Digital evidence examiners have no agreed-upon certification program or list of qualifications, in addition to other issues, a report to Congress points out.

The forensic science system -- digital or otherwise -- in the United States is badly fragmented and needs a major overhaul, a congressionally mandated report said Wednesday.

The National Research Council report, "Strengthening Forensic Science in the United States: A Path Forward," was started in 2007 when Congress authorized an independent committee to study forensic practices in the United States.

The report finds that the forensic science system, upon which criminal and civil litigation depends, lacks adequate resources, talent, standards, and governance.

"The forensic science system in the United States has serious problems that can only be addressed by a national commitment to overhaul the current structure that supports the forensic science community," said committee co-chair Harry T. Edwards, senior circuit judge and chief judge emeritus of the U.S. Court of Appeals for the District of Columbia Circuit, in a Webcast press conference.

The report urges Congress to authorize and fund a new federal entity, the National Institute of Forensic Science, or NIFS, to oversee how forensic science is practiced in the United States. It also makes 12 other recommendations to strengthen the standards and practices of forensic science.

Forensic science goes beyond DNA analysis. It includes toxicology, projectile marks and tool marks, document analysis, controlled substance analysis, fire investigation analysis, trace evidence, impression analysis, blood pattern analysis, crime-scene investigation methods, "medicolegal" death investigation, and digital evidence.
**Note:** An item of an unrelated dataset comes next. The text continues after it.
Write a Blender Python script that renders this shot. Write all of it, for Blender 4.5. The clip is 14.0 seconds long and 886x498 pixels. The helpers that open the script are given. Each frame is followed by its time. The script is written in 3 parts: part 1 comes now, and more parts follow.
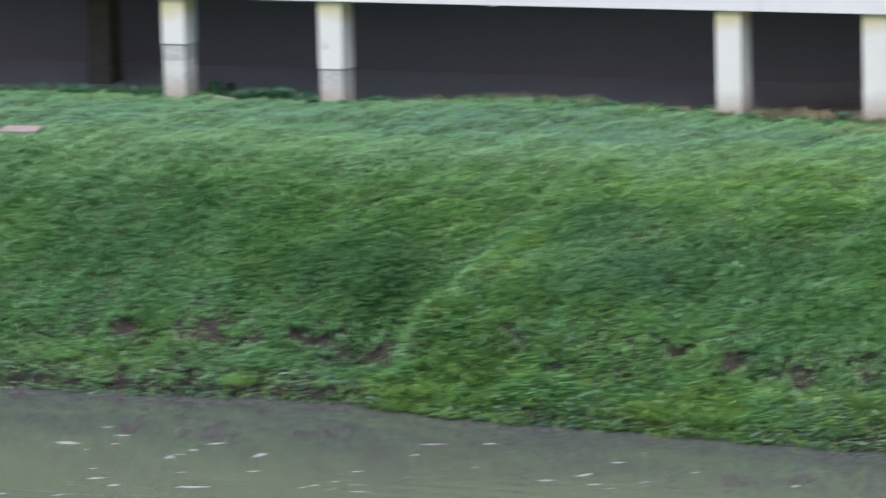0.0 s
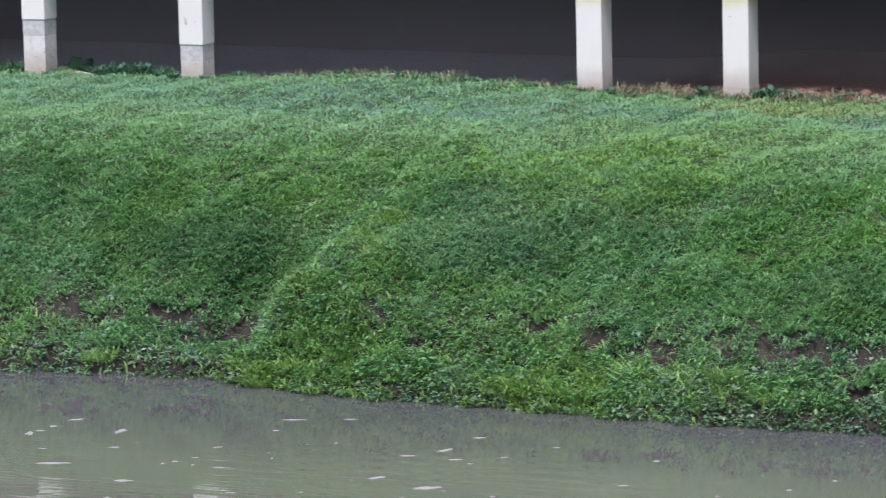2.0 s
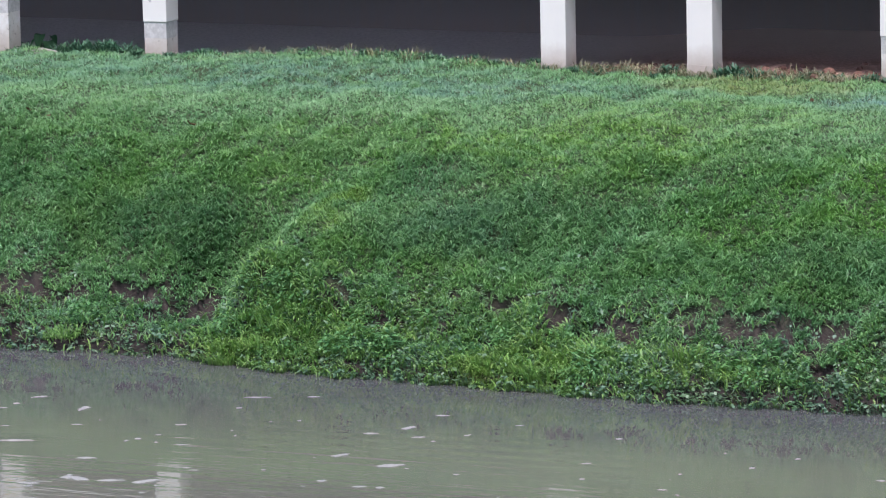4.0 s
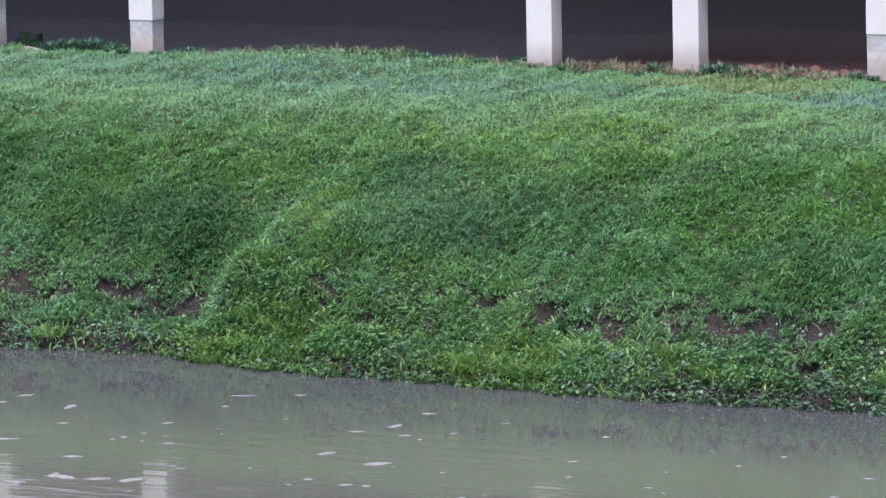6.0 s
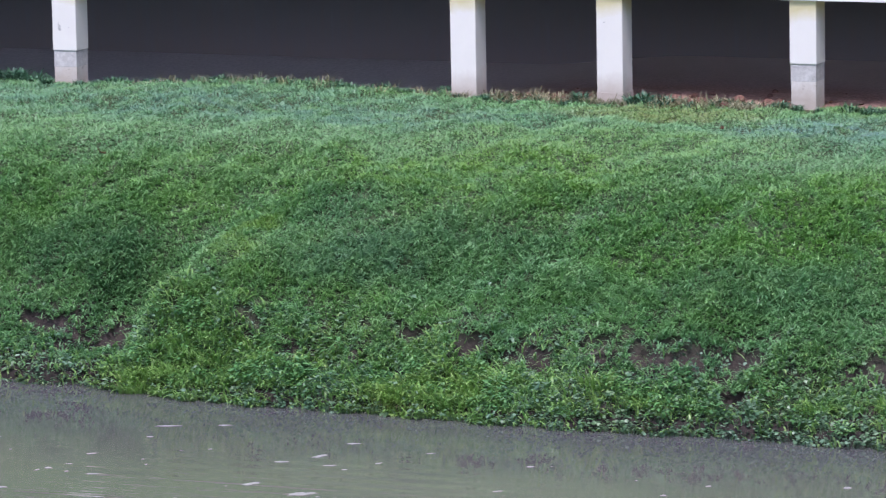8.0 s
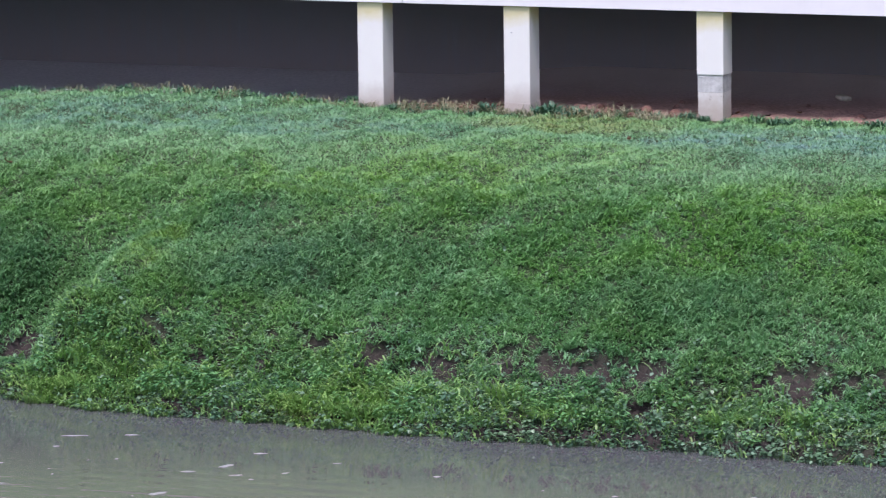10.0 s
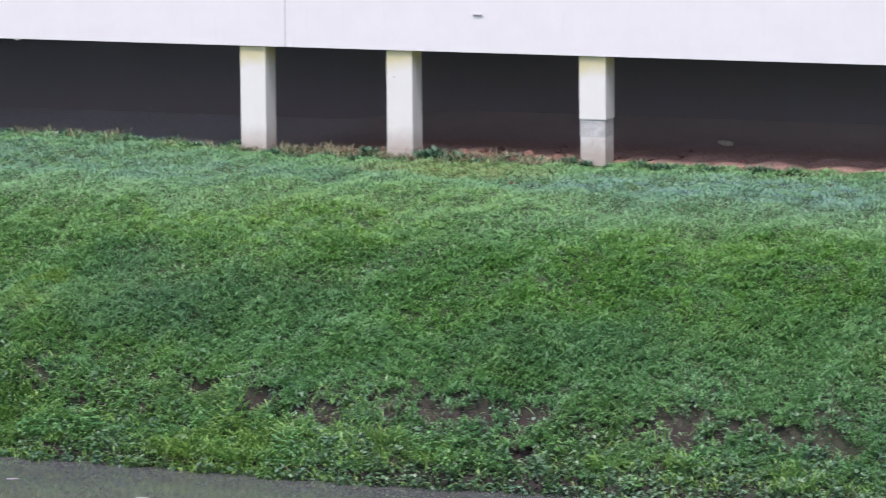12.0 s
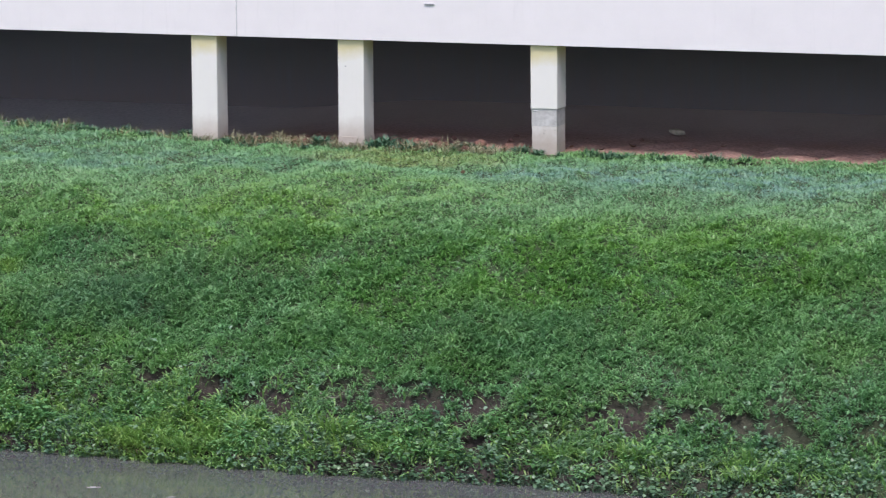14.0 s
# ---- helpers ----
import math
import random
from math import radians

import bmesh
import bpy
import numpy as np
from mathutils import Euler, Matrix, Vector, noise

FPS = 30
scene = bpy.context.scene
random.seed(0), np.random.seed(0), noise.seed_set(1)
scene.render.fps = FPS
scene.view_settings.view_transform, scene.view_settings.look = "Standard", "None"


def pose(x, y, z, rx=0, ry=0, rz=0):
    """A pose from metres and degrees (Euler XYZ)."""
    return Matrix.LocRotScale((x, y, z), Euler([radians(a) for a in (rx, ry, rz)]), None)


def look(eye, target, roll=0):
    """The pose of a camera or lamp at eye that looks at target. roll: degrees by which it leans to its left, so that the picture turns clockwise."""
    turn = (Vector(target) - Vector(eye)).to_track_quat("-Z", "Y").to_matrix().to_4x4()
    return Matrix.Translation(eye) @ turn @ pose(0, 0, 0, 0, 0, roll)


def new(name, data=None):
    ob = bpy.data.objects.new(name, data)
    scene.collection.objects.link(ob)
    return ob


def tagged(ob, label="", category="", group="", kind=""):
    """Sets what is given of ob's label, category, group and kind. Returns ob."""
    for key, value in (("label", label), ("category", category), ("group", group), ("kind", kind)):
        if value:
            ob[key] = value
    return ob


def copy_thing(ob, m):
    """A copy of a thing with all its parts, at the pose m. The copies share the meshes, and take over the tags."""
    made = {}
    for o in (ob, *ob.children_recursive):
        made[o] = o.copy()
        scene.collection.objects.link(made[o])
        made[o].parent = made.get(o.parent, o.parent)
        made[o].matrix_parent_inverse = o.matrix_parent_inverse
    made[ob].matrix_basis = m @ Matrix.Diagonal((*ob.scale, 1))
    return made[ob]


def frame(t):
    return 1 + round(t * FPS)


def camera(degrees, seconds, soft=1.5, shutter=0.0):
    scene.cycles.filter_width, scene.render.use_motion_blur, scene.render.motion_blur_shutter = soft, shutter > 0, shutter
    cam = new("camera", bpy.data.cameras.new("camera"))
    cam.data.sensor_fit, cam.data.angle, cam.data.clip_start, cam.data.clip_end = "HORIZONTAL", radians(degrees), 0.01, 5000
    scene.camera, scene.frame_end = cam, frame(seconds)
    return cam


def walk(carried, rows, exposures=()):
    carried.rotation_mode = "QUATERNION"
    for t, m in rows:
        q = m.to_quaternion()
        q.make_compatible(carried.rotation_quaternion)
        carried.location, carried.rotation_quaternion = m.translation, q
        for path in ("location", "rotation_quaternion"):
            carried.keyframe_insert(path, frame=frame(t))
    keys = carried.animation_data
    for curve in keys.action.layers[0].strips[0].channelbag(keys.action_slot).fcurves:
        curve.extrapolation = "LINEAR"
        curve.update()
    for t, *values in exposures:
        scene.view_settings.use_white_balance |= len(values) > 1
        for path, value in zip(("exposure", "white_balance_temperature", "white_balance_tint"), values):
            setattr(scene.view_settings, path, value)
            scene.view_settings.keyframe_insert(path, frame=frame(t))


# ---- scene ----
EYE = (21.564, -51.682, 8.997)
# seconds, turn to the left of +y, tilt, roll, in degrees
PATH = [
    (0, 26.0512, -8.4016, -1.420),
    (0.1, 25.6479, -8.4069, -1.259),
    (0.2, 25.2287, -8.4961, -1.259),
    (0.3, 25.0950, -8.4961, -1.259),
    (0.4, 25.0313, -8.4642, -1.259),
    (0.5, 25.0695, -8.4324, -1.259),
    (1, 24.8554, -8.4308, -0.977),
    (1.4, 24.2529, -8.3698, -1.022),
    (1.5, 24.1574, -8.4207, -1.022),
    (1.6, 24.1064, -8.6308, -1.022),
    (2, 24.4713, -8.7138, -1.229),
    (2.5, 24.6348, -8.9119, -1.326),
    (3, 24.4741, -9.0927, -1.309),
    (3.5, 24.2579, -8.9094, -1.139),
    (3.7, 24.1308, -8.9216, -1.108),
    (5.8, 23.9540, -9.3145, -1.101),
    (6, 23.9031, -8.9962, -1.101),
    (6.5, 23.7437, -8.9383, -1.242),
    (7, 23.6516, -8.9209, -1.108),
    (7.5, 23.3480, -8.7620, -1.131),
    (7.7, 23.2150, -8.7120, -1.100),
    (9.8, 22.1033, -8.6131, -0.766),
    (10, 21.9760, -8.5813, -0.766),
    (10.5, 21.7550, -8.5345, -0.882),
    (11, 21.4650, -8.2754, -0.779),
    (11.5, 21.1318, -8.1535, -0.564),
    (12, 20.6315, -8.0986, -0.464),
    (12.5, 20.1025, -8.1251, -0.320),
    (13, 19.7278, -8.1681, -0.293),
    (13.5, 19.8229, -8.2155, -0.382),
    (14, 20.0823, -8.2233, -0.441),
]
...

Yet it's only DNA analysis that stands firmly grounded in science when it comes to linking individuals to evidence. "[N]o forensic method other than nuclear DNA analysis has been rigorously shown to have the capacity to consistently and with a high degree of certainty support conclusions about 'individualization' (more commonly known as 'matching' of an unknown item of evidence to a specific known source)," the report states.